Ah so you've caught the inputs.conf issue. Hopefully you used some form of this command I gave you to figure that out. No?
./splunk cmd btool inputs list --debug
Can you mark my answer as the correct one?
Your problem is now solved. You now know the inputs.conf on 45 forwarders have a different index of wineventlog. So now you must change those conf files and restart the forwarders. Note, if any are heavy forwarders, they can be "refreshed" via api call vs restarting the entire service (if you even care, if you do... just ask 😉
If you have more than a handful of forwarders you absolutely need a deployment server... you should need one at least... maybe you dont ... but I would demand one if I had that many forwarders to babysit.
Check this link out and do mark my answer above as the most excellent please!
How are you validating that not all hosts are sending data? Do you see data being received on the internal logs from all hosts or just a limited subset?
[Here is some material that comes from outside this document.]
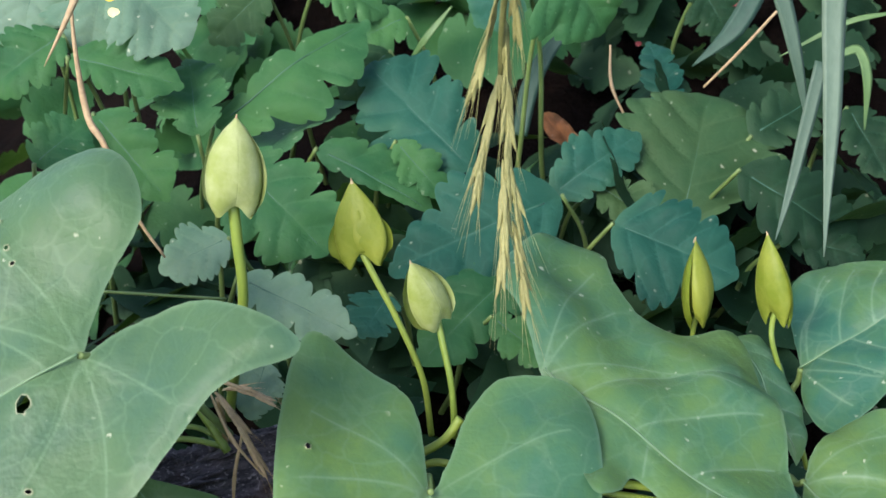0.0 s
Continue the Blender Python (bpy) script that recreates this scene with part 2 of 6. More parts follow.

index=_internal | stats count by host
Validate your connecting hosts.
Other then that, you need to work from a host that should be sending, but is not. Troubleshoot that host, and most likely the fix will be applicable to all your "not-working" hosts. Do this methodically.
1) Check that splunk is running and has valid system permissions
2) Check your outputs are pointing to the right HF / IDX ( splunk btool outputs list --debug) and ( splunk list forward-server)
3) Validate network connectivity to the splunk ports from the host to its HF / IDX (telnet / nc to 9997 )
4) Validate inputs on your box (splunk btool inputs list --debug)
Per best practices, with a large number of hosts you should use a Deployment server, this will help ensure uniform configurations across your environment. If you have to edit system/local/* everytime, thats a huge pain and leaves a large amount of room for error.
Post your results from btool and network testing, we can recommend more options.